Who owns the risk buffer?
Let’s assume I am the manager of a software project with an estimated effort of 100 man-days. We estimate the risk that the project will truly need 200 man-days with 10%. Thus, the risk buffer for my project is 10% of 100 man-days, i.e. 10 man-days. Accordingly, the contract says: (110 man-days × daily rate) × (1+margin) × (1+tax) = price. Now the sixty-four-thousand-dollar question: Do I have to pilot my project to the 100-man-days-mark or can I pilot it to the 110-man-days-mark before I need to escalate apparent overruns to my steering committee?
Let’s assume I am not the only project manager with the only project in my company. There are 10 of us and everyone has a project with an estimated effort of 100 man-days at an estimated risk of 10% for an overrun of 100%. Let’s assume for a moment that all these numbers are accurate. Thus, the risk buffers of all projects nicely sum up to 100 man-days; and the expectation is that one out of the ten projects will in deed need 200 man-days. So, how much of the total risk buffer is left for the other nine projects? Right: zero, nothing, niente, nada. The other way around: If nine of the projects eat up ‘their’ share of 100 man-days from the total risk buffer – how much is left for the tenth project that really gets into serious trouble? Yes, only 10% of the effort that it actually needs is left in the pot.
The consequence is that I must pilot my project to the 100-man-days-mark and the risk buffer belongs to the (multi-project-) steering committee. I am not yet a great project manager if I manage to stay beyond the 110-man-days mark, I am only a great project manager if I stay beyond the 100-man-days mark. See it like that: The 10 man-days are not mine, they are a ‘fee’ I have to pay even before the start of the project for the company’s internal project insurance.

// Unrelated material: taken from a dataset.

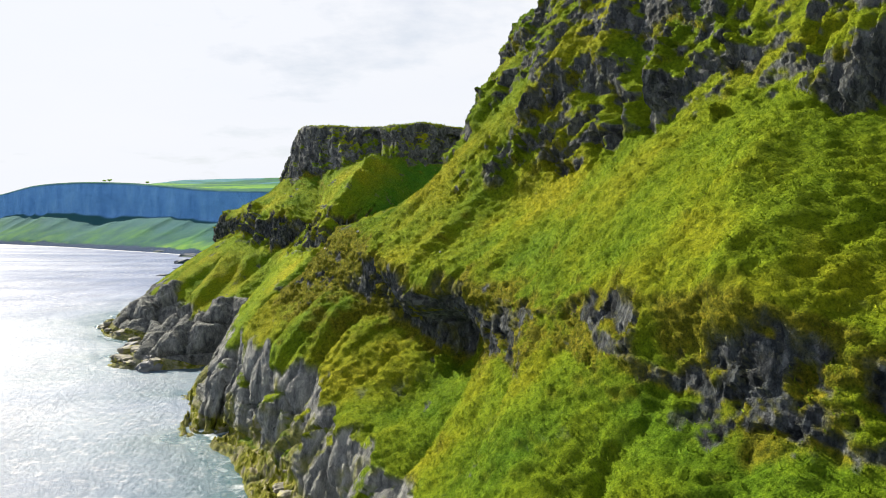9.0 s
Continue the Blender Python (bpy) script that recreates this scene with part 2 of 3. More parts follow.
def sea_material():
    m, nt, bsdf = material("sea_water")
    at = nt.nodes.new("ShaderNodeAttribute")
    at.attribute_name = "foam"
    sep = nt.nodes.new("ShaderNodeSeparateColor")
    nt.links.new(at.outputs["Color"], sep.inputs["Color"])
    swell = noise_node(nt, 0.05, 4, 0.5, (1.0, 0.45, 1.0))
    chop = noise_node(nt, 0.9, 7, 0.7, (1.0, 0.7, 1.0))
    froth = noise_node(nt, 0.40, 10, 0.75)
    depth = ramp(nt, swell.outputs["Fac"], [(0.35, (0.078, 0.112, 0.205)), (0.65, (0.118, 0.160, 0.275))]).outputs["Color"]
    depth = mix(nt, sep.outputs["Green"], depth, (0.022, 0.090, 0.115))
    add = nt.nodes.new("ShaderNodeMath")
    add.operation = "MULTIPLY_ADD"
    nt.links.new(sep.outputs["Red"], add.inputs[0])
    add.inputs[1].default_value = 0.55
    nt.links.new(froth.outputs["Fac"], add.inputs[2])
    foam = ramp(nt, add.outputs["Value"], [(0.82, (0, 0, 0)), (1.12, (1, 1, 1))]).outputs["Color"]
    # sun sparkle painted as pale flecks in the base colour, with foam wisps
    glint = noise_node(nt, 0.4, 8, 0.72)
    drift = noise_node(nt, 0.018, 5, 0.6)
    glint_flecks = mix(nt, 1.0, ramp(nt, glint.outputs["Fac"], [(0.52, (0, 0, 0)), (0.68, (1, 1, 1))]).outputs["Color"],
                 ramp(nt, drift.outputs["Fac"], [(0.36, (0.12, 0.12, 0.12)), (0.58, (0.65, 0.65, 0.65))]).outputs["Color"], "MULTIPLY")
    foam = mix(nt, 1.0, foam, glint_flecks, "LIGHTEN")
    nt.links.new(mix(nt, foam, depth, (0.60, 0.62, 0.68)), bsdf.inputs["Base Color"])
    wide = noise_node(nt, 0.03, 6, 0.65, (0.5, 1.3, 1.0))
    calm = ramp(nt, wide.outputs["Fac"], [(0.3, (0.44, 0.44, 0.44)), (0.7, (0.62, 0.62, 0.62))]).outputs["Color"]
    calm = mix(nt, sep.outputs["Green"], calm, (0.22, 0.22, 0.22))      # sheltered water under the cliffs
    rough = mix(nt, foam, calm, (0.7, 0.7, 0.7))
    nt.links.new(rough, bsdf.inputs["Roughness"])
    bsdf.inputs["IOR"].default_value = 1.33
    lanes = noise_node(nt, 0.022, 5, 0.6, (0.35, 1.6, 1.0))
    gloss = ramp(nt, lanes.outputs["Fac"], [(0.36, (0.24, 0.24, 0.24)), (0.56, (0.52, 0.52, 0.52))]).outputs["Color"]
    streak = noise_node(nt, 0.011, 6, 0.6, (0.35, 2.4, 1.0))
    gloss = mix(nt, sep.outputs["Blue"], gloss, ramp(nt, streak.outputs["Fac"], [(0.40, (0.05, 0.05, 0.05)), (0.60, (0.22, 0.22, 0.22))]).outputs["Color"])       # wind-ruffled water of the open bay
    nt.links.new(gloss, bsdf.inputs["Specular IOR Level"])
    first = bump(nt, None, swell.outputs["Fac"], 0.5, 3.0)
    bump(nt, bsdf, chop.outputs["Fac"], 1.0, 0.42, first)
    return m


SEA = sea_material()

# ---- the coast in plan ----
# Along the shore runs u, inland runs v, in metres from a point of the shore.
DU, DV, ORIGIN = (-0.472, 0.8816), (0.8816, 0.472), (-39.0, 157.0)


def plan(u, v):
    return ORIGIN[0] + DU[0] * u + DV[0] * v, ORIGIN[1] + DU[1] * u + DV[1] * v


# Eight lines run along the coast: under water, foot and top of the sea cliff, foot and top of
# the middle rock band, foot, middle and brink of the upper cliff. Points are (u, v, height).
SHORE = [(-200, -6, -1.6), (-130, -6, -1.6), (-90, -5, -1.6), (-70, -4, -1.6), (-50, -3, -1.6), (-35, -2, -1.6), (-15, -2, -1.6), (5, -1, -1.6), (20, -2, -1.6), (35, -1, -1.6),
         (50, 0, -1.6), (65, 1, -1.6), (80, 2, -1.6), (95, 3, -1.6), (114, 2, -1.6), (122, 12, -1.6), (128, 28, -1.6), (140, 46, -2), (145, 50, -2), (147, 50, -2), (141, 36, -1.6),
         (116, -1, -1.6), (143, 1, -1.6), (163, 4, -1.6), (173, 20, -1.6), (184, -3, -1.6), (204, -8, -1.6), (222, 4, -1.6), (240, -4, -1.6), (272, -6, -1.6), (300, 1, -1.6), (330, 24, -1.6), (400, 80, -1.6)]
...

It is the steering committee’s duty to govern the fair and wise distribution of the 100 man-days from the overall risk buffer to the project(s) in need. If they invest too much into the wrong project (hey, every project manager asks for more!) or if the overall risk buffer is too small, well … – that is what we call economic risk. (That, but only that! Not having a systematic risk buffer management is only stupid.) Of course, the estimations could have been too conservative as well, leaving more profit to the company. If this happens by accident – good for your margin! If it is a systematic error, your company systematically offers too expensive. Don’t expect to earn something with the risk! Banks and institutional insurances don’t do either. They earn with their margin. So for the sake of transparency and capacity to act you should rather increase your planned margin if you can afford to do that. The ideal balance of the overall risk buffer after the 10 projects is zero. But as I said – that’s the steering committee’s duty.
Hint: You only need to read the reminder of this article, if you disagree with the initial pricing example.
You ask why I added a margin to the risk buffer in the offer in the above example. It’s not the customer’s fault that we’re not better at estimating effort or design-to-cost. This is internal cost! – you may interject and you are not alone. This is a point that I discussed surprisingly often. Let me explain what makes me think that this is the best way to handle it:
Let’s assume the above projects all have a duration of exactly one year. Let’s further assume our company has a total capacity of exactly 1,100 man-days per year. The third assumption is that the target margin for the whole company is 7% overall – risk or not. So if the man-day is at 500€ production cost rate (all-in), the company is supposed to earn (1100 man-days × 500€ per man-day) × 7% = 38,500€. Obviously, there are two approaches to assemble these 38,500€:
- Each of the 1,100 man-days adds to the company’s margin and thus each of the man-days earns its own 7% (i.e. 1,100 × 500€ × 7%), or
- the cost of the internal project insurance is regarded as internal cost and only the man-days actually sold to the customer are supposed to earn the total amount of 38,500€. In this case you would have to
- increase the daily rate – your total internal costs are higher after all (i.e. your daily rate is now at 500€ × 1,100 ÷ 1,000 = 550€), or
- you need to increase the target margin per man-day sold (i.e. you margin per man-day is at 7% × 1,100 ÷ 1,000 = 7,7%)
Besides being more complicated and thus more error-prone in Excel-driven companies, option b) has two disadvantages:
- You do not know (or estimate) the sum of the risk you will add-up during the acquisition of the projects during the year. If only win projects over the year that add-up more risk than you have estimated, your daily rate or planned margin is to low. E.g. if you add up 200 man-days of risk buffer over the year, your daily rate ought to be 611.11€ resp. your planned margin ought to be 8,56% in the project you just won. But you only have 550€ resp. 7,7% as you calculated with a wrong assumption and you can’t adapt. So even if everything runs smoothly (as planned) within the project, you’ll lose money.
- Regarding the insurance cost as internal cost (i.e. option b.) is unfair for projects (and thus their customers) with lower risks. A customer who pays you ‘time&material’ (i.e. no risk) might be cross-subsidizing the complicated fixed-price project of another customer in this case. This sends a wrong signal to the complete system and will lead to projects with even more risk on the long run.
For this reason, the above formula is the most reasonable effort-bases pricing model.